→ SOURCE MATERIAL:
BEGIN
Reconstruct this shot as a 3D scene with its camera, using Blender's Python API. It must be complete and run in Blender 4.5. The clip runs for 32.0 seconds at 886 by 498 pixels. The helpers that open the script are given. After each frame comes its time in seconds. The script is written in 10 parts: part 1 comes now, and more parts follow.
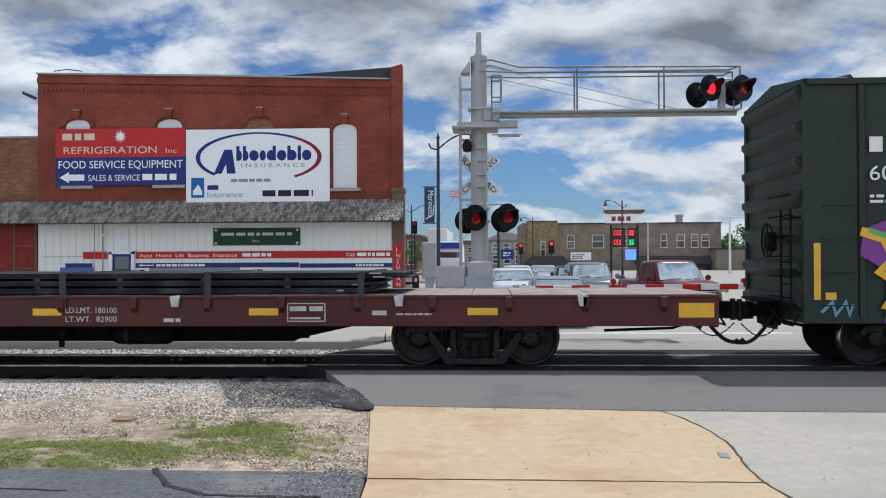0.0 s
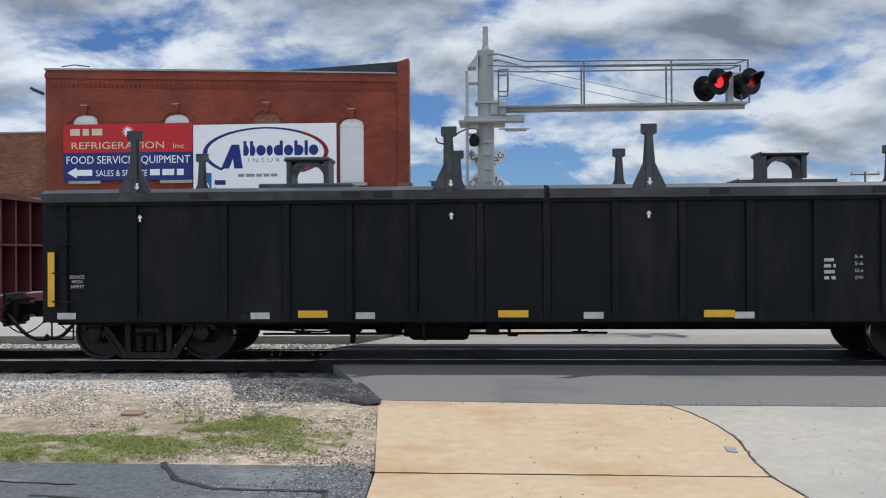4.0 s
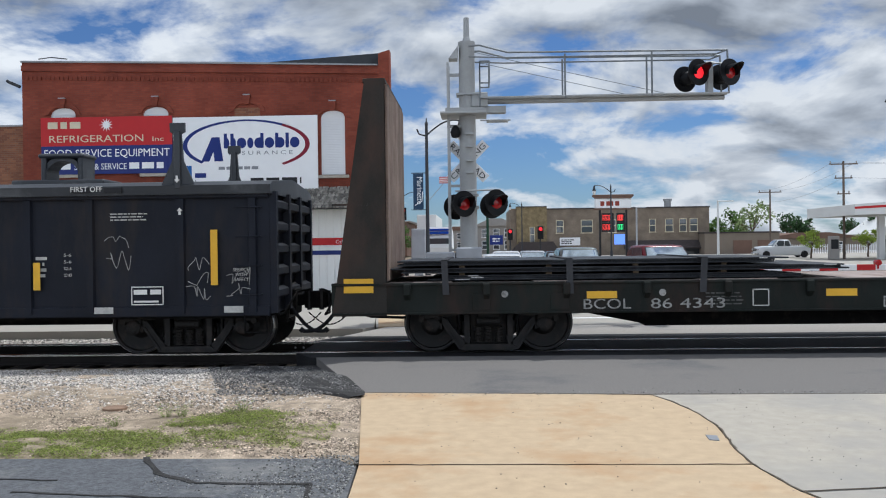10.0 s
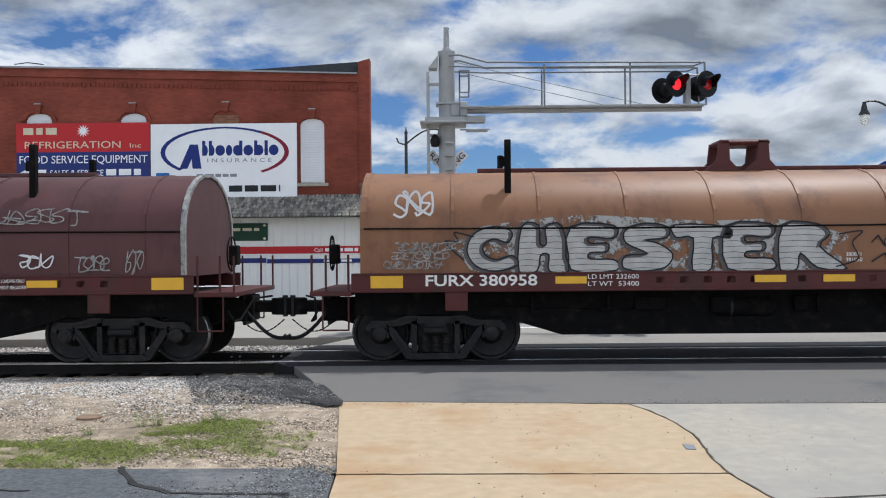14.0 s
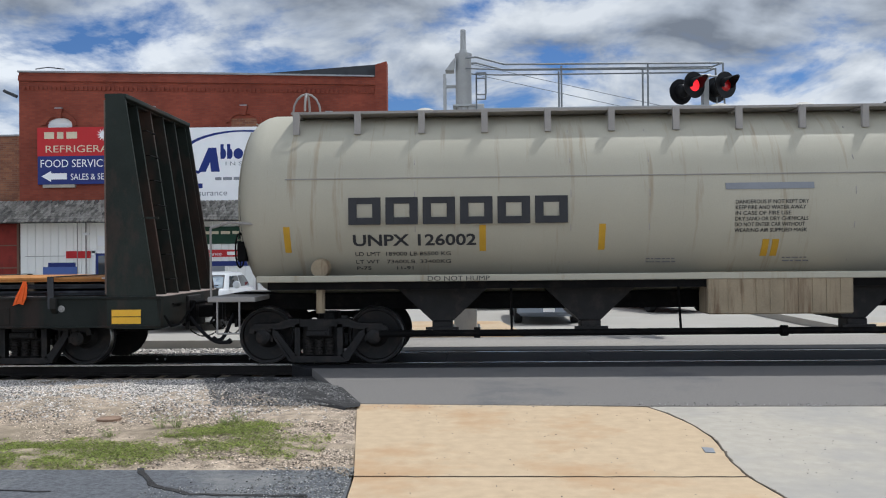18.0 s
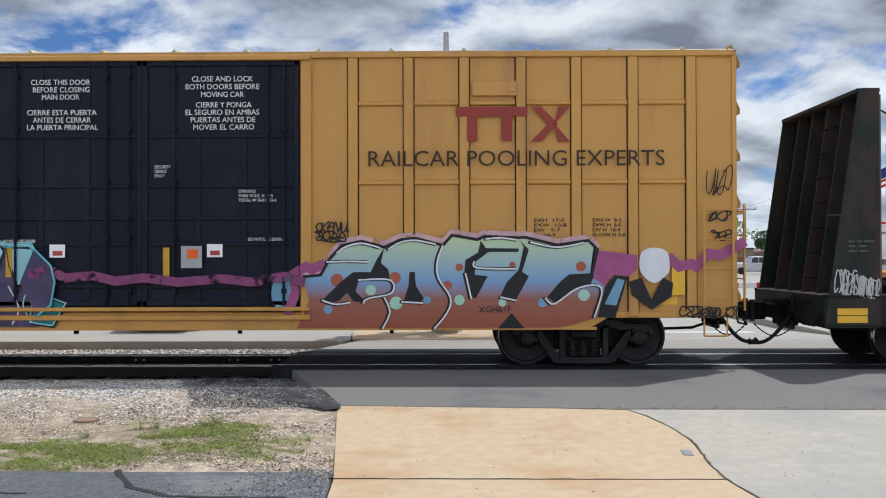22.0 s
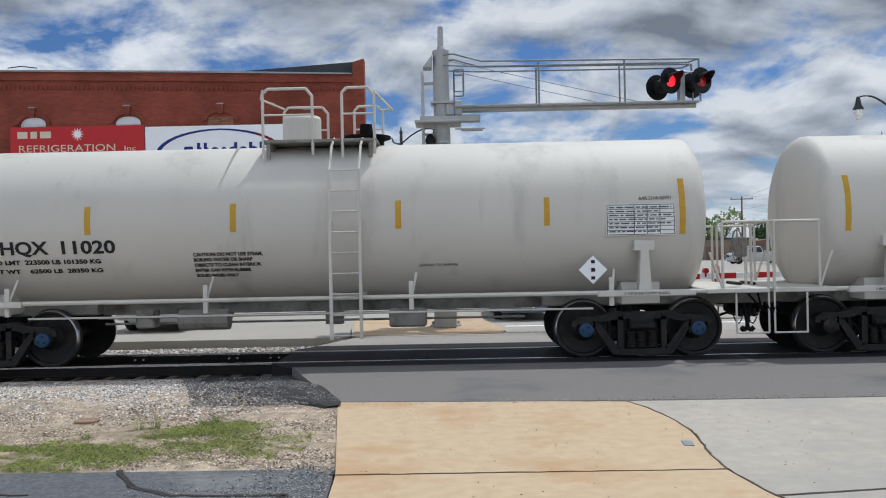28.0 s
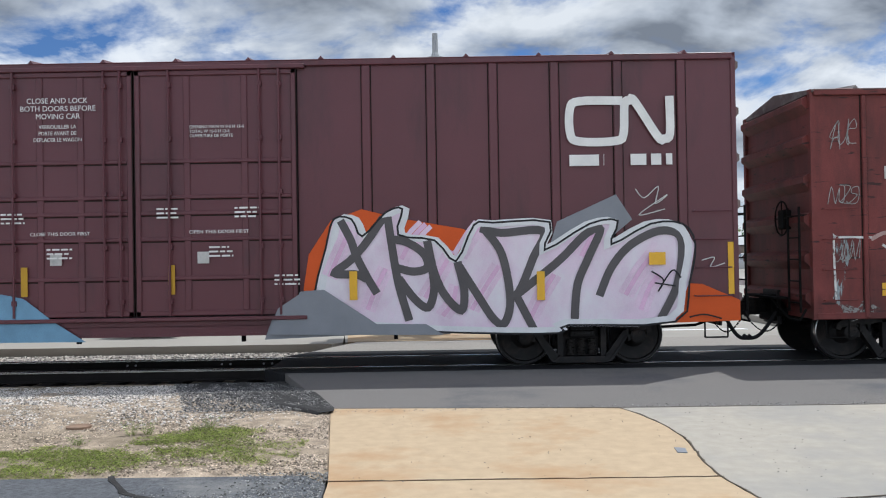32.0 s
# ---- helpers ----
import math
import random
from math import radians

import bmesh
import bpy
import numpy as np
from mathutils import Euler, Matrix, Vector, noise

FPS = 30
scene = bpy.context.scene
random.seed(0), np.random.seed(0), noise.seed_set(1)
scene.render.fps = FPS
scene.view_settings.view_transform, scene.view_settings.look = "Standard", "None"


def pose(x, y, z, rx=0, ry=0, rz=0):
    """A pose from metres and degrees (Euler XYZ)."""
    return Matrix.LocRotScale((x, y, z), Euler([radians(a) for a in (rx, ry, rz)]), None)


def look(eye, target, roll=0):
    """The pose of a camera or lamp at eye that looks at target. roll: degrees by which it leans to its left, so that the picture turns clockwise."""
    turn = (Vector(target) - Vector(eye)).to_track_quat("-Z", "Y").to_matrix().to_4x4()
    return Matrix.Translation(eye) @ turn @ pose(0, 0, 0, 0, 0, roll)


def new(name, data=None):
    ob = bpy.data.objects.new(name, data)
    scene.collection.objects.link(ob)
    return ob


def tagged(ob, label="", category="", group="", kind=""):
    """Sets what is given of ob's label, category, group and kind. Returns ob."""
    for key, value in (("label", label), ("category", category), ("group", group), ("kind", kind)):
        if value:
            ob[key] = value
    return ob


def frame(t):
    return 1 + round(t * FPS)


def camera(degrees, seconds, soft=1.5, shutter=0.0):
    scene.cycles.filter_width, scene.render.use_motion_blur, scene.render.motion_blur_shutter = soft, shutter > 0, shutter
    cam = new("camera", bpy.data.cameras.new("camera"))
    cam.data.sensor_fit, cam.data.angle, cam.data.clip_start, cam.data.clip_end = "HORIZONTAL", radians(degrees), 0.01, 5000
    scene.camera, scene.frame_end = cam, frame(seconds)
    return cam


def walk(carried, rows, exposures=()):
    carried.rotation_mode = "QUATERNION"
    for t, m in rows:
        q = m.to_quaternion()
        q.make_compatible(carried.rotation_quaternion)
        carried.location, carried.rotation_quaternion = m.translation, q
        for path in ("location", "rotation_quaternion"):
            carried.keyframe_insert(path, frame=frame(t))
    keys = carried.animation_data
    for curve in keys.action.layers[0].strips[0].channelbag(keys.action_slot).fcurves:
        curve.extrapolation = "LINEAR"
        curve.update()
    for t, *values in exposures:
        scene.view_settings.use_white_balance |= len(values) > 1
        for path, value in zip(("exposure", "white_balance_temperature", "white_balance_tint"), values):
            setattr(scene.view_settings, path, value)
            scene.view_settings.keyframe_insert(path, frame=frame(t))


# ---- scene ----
END
→ WRITTEN PROBLEM: Your task is an exact transcription of all the data, minus the pictures.

→ WRITTEN RESPONSE:
Reconstruct this shot as a 3D scene with its camera, using Blender's Python API. It must be complete and run in Blender 4.5. The clip runs for 32.0 seconds at 886 by 498 pixels. The helpers that open the script are given. After each frame comes its time in seconds. The script is written in 10 parts: part 1 comes now, and more parts follow.
0.0 s
4.0 s
10.0 s
14.0 s
18.0 s
22.0 s
28.0 s
32.0 s
# ---- helpers ----
import math
import random
from math import radians

import bmesh
import bpy
import numpy as np
from mathutils import Euler, Matrix, Vector, noise

FPS = 30
scene = bpy.context.scene
random.seed(0), np.random.seed(0), noise.seed_set(1)
scene.render.fps = FPS
scene.view_settings.view_transform, scene.view_settings.look = "Standard", "None"


def pose(x, y, z, rx=0, ry=0, rz=0):
    """A pose from metres and degrees (Euler XYZ)."""
    return Matrix.LocRotScale((x, y, z), Euler([radians(a) for a in (rx, ry, rz)]), None)


def look(eye, target, roll=0):
    """The pose of a camera or lamp at eye that looks at target. roll: degrees by which it leans to its left, so that the picture turns clockwise."""
    turn = (Vector(target) - Vector(eye)).to_track_quat("-Z", "Y").to_matrix().to_4x4()
    return Matrix.Translation(eye) @ turn @ pose(0, 0, 0, 0, 0, roll)


def new(name, data=None):
    ob = bpy.data.objects.new(name, data)
    scene.collection.objects.link(ob)
    return ob


def tagged(ob, label="", category="", group="", kind=""):
    """Sets what is given of ob's label, category, group and kind. Returns ob."""
    for key, value in (("label", label), ("category", category), ("group", group), ("kind", kind)):
        if value:
            ob[key] = value
    return ob


def frame(t):
    return 1 + round(t * FPS)


def camera(degrees, seconds, soft=1.5, shutter=0.0):
    scene.cycles.filter_width, scene.render.use_motion_blur, scene.render.motion_blur_shutter = soft, shutter > 0, shutter
    cam = new("camera", bpy.data.cameras.new("camera"))
    cam.data.sensor_fit, cam.data.angle, cam.data.clip_start, cam.data.clip_end = "HORIZONTAL", radians(degrees), 0.01, 5000
    scene.camera, scene.frame_end = cam, frame(seconds)
    return cam


def walk(carried, rows, exposures=()):
    carried.rotation_mode = "QUATERNION"
    for t, m in rows:
        q = m.to_quaternion()
        q.make_compatible(carried.rotation_quaternion)
        carried.location, carried.rotation_quaternion = m.translation, q
        for path in ("location", "rotation_quaternion"):
            carried.keyframe_insert(path, frame=frame(t))
    keys = carried.animation_data
    for curve in keys.action.layers[0].strips[0].channelbag(keys.action_slot).fcurves:
        curve.extrapolation = "LINEAR"
        curve.update()
    for t, *values in exposures:
        scene.view_settings.use_white_balance |= len(values) > 1
        for path, value in zip(("exposure", "white_balance_temperature", "white_balance_tint"), values):
            setattr(scene.view_settings, path, value)
            scene.view_settings.keyframe_insert(path, frame=frame(t))


# ---- scene ----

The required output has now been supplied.